I really liked the 1st one, but good grief you are so correct about the rest of the series.

Admitting this may be damaging to my rep...but I made it to book four before i popped smoke, jumped out of the airplane, threw away my chute, and flapped my arms to gain acceleration towards ground impact.
 

I really liked the 1st one, but good grief you are so correct about the rest of the series.

Admitting this may be damaging to my rep...but I made it to book four before i popped smoke, jumped out of the airplane, threw away my chute, and flapped my arms to gain acceleration towards ground impact.
Four? Yeesh. I only finished the first because by the time it had gone from mere excrement to runny, decayed excrement, I was so many pages into it that the road home was through Berlin. (Today I occasionally throw a book in the (metaphorical) trash on the basis of the first chapter. Or paragraph.)
 

I really liked the 1st one, but good grief you are so correct about the rest of the series.

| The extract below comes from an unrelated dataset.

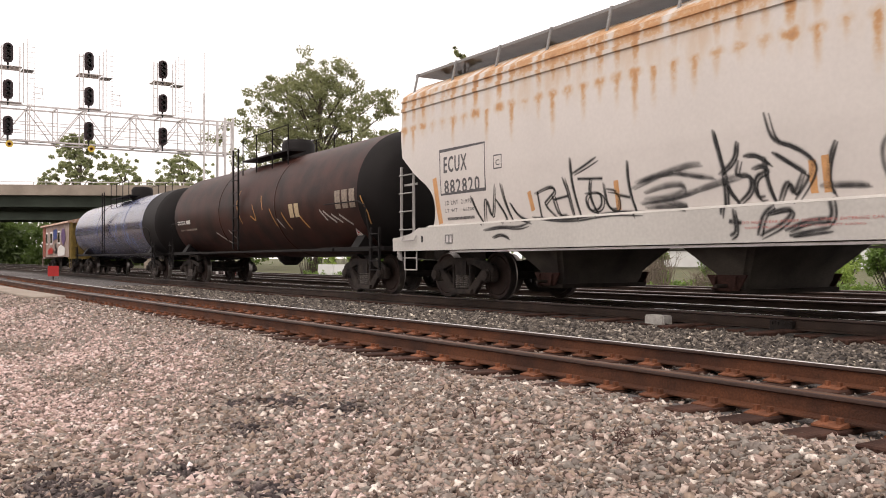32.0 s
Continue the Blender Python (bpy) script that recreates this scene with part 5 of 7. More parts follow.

Admitting this may be damaging to my rep...but I made it to book four before i popped smoke, jumped out of the airplane, threw away my chute, and flapped my arms to gain acceleration towards ground impact.
I made it to 7 or 8 before I realized "Oh, hey, these books are actively evil and anti-human" which is me being slow on the uptake, but I was like 16 so...

The Stormlight Archives books, on the other hand, are thick and meaty and it is, actually impossible to explain what is happening by Book 3 (my wife would scream in frustration before I read them because she would be mind blown by some development but couldn't even begin to discuss it with me), but they are actually rather pleasant to get into and rewarding in the end, IMO.